*Instruction*
Report each line of the data that has "target" somewhere in it.
[Start of Given data]
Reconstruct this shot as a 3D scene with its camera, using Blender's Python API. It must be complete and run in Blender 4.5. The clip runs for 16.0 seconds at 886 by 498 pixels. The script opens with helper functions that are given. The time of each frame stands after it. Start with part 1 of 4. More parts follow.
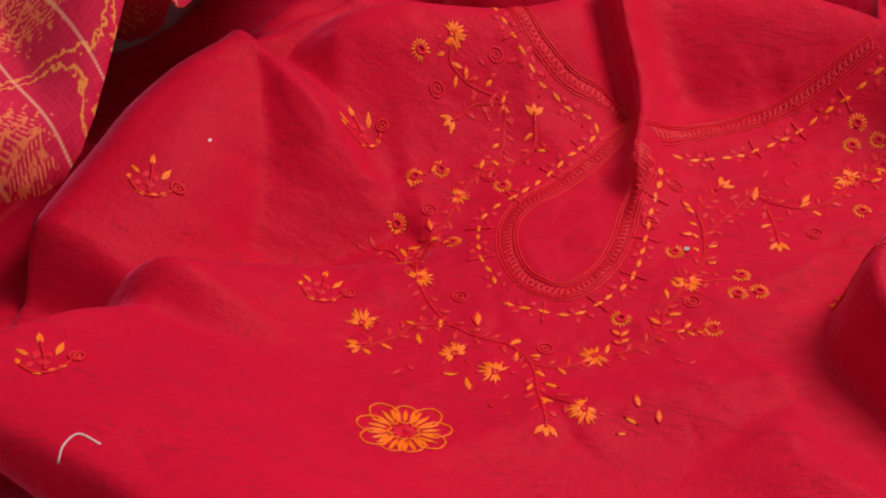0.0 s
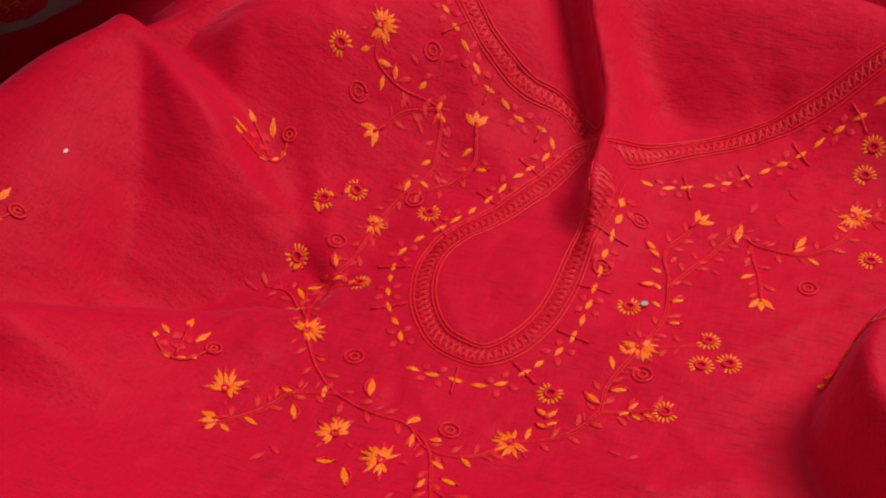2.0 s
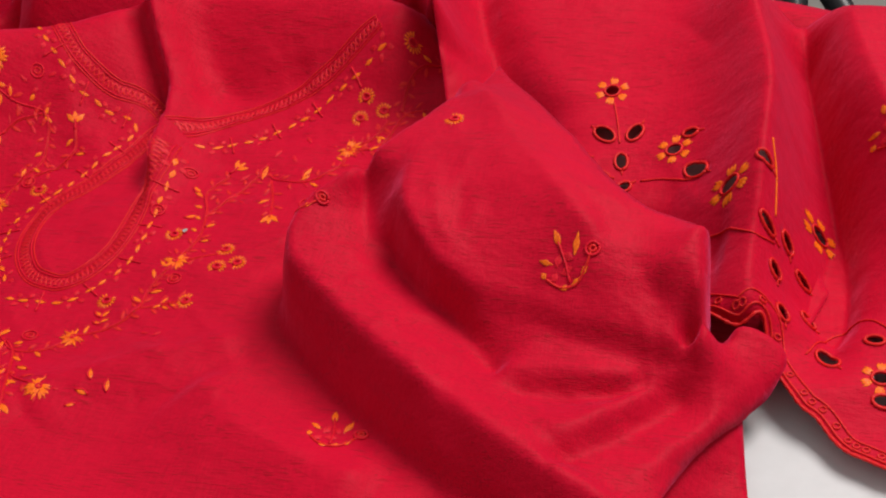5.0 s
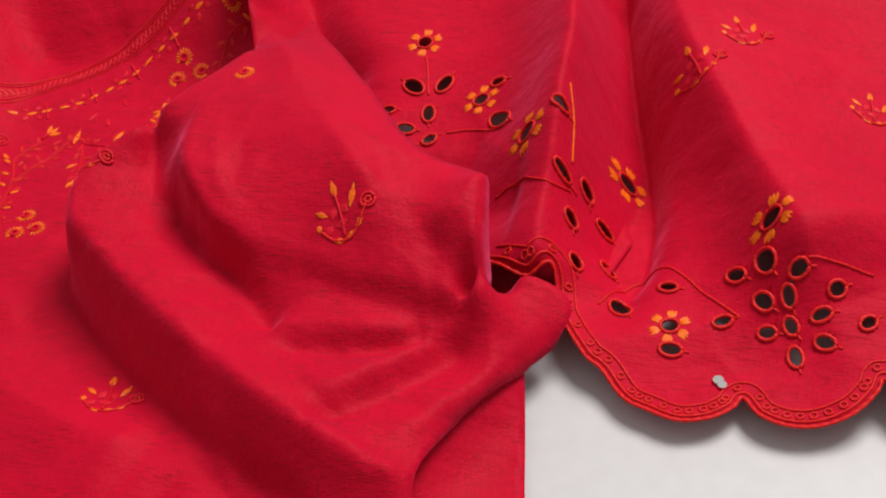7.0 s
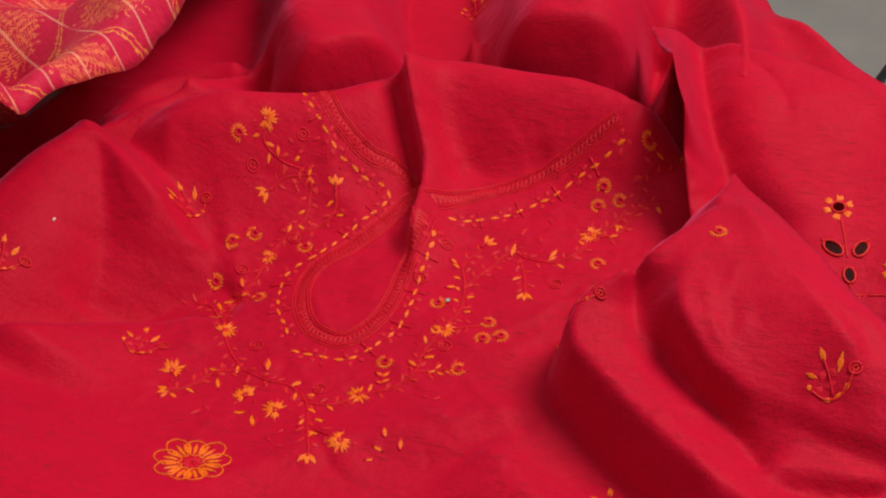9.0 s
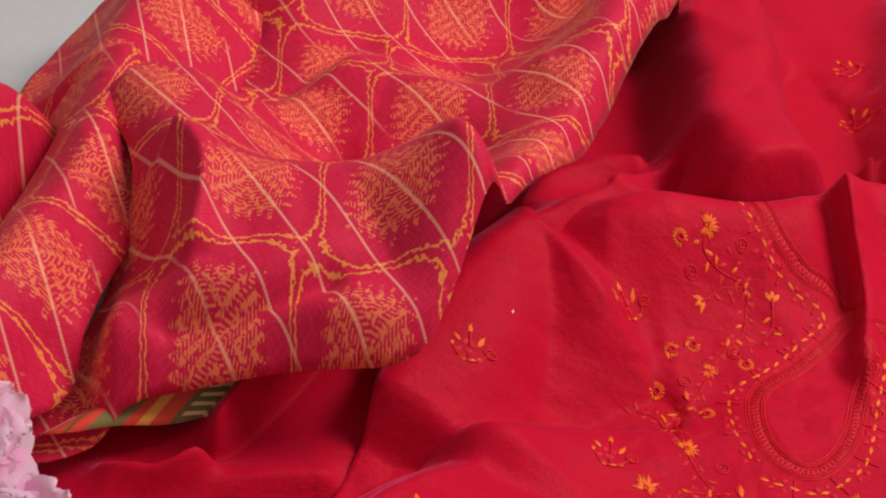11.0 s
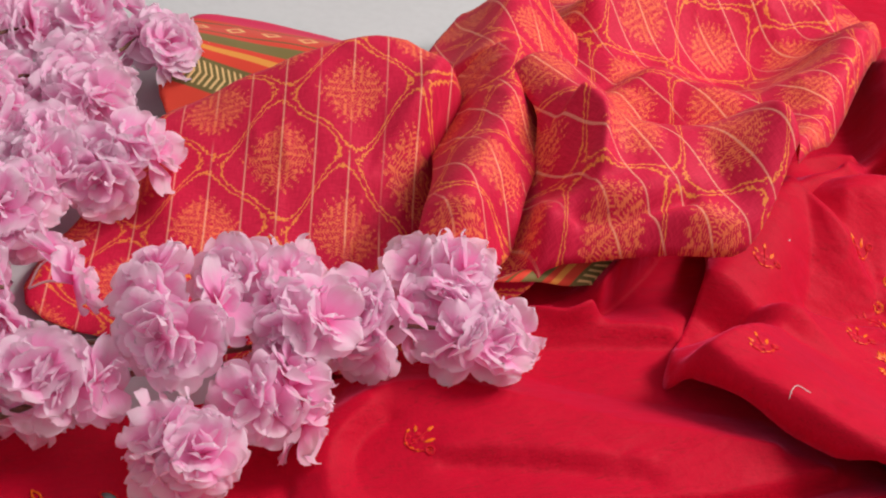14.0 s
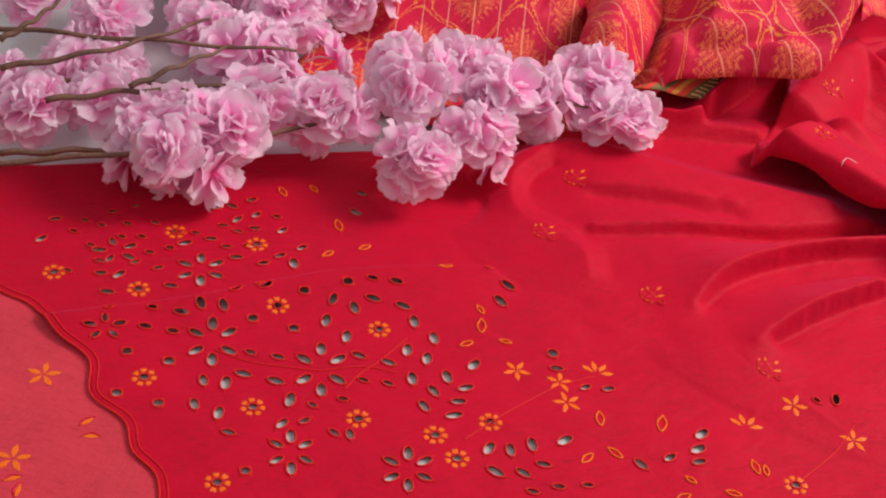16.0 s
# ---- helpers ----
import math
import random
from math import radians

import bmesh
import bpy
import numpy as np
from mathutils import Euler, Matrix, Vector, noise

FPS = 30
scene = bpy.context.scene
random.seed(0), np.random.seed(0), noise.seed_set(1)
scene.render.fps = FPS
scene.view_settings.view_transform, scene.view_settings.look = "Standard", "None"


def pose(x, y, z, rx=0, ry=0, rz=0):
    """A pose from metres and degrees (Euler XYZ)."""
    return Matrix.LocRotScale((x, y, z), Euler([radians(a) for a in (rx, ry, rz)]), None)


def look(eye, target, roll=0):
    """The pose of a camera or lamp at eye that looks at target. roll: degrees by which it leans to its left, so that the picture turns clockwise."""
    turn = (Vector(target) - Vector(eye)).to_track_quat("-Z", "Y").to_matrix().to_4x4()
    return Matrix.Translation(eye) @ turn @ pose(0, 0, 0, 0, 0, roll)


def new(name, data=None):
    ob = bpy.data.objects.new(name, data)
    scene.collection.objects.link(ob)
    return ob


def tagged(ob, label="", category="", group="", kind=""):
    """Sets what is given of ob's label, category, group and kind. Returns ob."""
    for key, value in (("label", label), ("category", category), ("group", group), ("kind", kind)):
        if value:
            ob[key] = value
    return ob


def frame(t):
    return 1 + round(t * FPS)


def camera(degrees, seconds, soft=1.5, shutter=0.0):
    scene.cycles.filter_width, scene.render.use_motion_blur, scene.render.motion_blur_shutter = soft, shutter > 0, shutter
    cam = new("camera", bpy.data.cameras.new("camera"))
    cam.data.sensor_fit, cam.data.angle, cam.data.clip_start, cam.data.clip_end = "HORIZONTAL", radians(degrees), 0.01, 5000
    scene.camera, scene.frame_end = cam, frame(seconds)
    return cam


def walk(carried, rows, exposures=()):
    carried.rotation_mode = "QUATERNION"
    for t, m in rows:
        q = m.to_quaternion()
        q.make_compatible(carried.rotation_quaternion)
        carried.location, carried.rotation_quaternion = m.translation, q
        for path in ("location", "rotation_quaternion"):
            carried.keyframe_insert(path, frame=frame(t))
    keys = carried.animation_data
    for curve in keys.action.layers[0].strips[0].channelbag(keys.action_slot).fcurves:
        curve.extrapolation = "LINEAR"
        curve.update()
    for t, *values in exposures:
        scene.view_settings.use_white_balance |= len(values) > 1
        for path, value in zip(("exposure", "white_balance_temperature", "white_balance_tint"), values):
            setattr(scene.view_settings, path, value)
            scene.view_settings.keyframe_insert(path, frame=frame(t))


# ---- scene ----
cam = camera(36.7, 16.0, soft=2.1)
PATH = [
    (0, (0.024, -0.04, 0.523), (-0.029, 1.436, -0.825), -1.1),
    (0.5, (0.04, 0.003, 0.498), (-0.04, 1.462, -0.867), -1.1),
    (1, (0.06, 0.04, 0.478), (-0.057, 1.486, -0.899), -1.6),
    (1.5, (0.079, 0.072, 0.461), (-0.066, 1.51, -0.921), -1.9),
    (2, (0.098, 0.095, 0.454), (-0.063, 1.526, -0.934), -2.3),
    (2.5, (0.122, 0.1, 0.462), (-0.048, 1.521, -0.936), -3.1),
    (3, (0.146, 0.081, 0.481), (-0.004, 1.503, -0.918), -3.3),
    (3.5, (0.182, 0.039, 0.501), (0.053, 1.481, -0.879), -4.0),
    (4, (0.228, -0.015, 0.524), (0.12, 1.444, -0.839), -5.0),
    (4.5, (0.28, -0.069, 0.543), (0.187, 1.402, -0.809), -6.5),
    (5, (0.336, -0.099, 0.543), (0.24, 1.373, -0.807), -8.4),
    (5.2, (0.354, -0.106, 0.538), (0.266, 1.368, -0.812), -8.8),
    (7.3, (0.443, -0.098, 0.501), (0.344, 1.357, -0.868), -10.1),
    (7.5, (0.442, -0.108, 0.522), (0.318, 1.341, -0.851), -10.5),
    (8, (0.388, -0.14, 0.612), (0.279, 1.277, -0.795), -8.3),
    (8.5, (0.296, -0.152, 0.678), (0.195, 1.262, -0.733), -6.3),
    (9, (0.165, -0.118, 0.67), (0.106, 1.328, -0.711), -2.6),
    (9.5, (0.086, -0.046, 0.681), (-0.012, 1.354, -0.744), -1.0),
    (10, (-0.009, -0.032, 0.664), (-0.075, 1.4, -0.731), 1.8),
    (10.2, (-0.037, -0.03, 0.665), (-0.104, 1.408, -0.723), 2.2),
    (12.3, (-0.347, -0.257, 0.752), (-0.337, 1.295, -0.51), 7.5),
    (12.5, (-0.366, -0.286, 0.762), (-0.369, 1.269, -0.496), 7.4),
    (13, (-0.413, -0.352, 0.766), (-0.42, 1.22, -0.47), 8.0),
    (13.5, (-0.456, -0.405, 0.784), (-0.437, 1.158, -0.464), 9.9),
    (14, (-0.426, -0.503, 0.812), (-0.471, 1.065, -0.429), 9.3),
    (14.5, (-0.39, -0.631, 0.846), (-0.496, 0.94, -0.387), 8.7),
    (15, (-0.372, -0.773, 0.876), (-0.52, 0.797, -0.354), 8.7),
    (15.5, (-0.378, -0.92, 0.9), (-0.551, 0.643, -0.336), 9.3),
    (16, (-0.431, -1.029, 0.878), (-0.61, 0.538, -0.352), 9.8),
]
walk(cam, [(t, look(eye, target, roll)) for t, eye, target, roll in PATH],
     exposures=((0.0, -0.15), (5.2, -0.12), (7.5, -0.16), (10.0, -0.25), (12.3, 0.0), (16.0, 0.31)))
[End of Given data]
*Result of this task*
def look(eye, target, roll=0):
    """The pose of a camera or lamp at eye that looks at target. roll: degrees by which it leans to its left, so that the picture turns clockwise."""
    turn = (Vector(target) - Vector(eye)).to_track_quat("-Z", "Y").to_matrix().to_4x4()
walk(cam, [(t, look(eye, target, roll)) for t, eye, target, roll in PATH],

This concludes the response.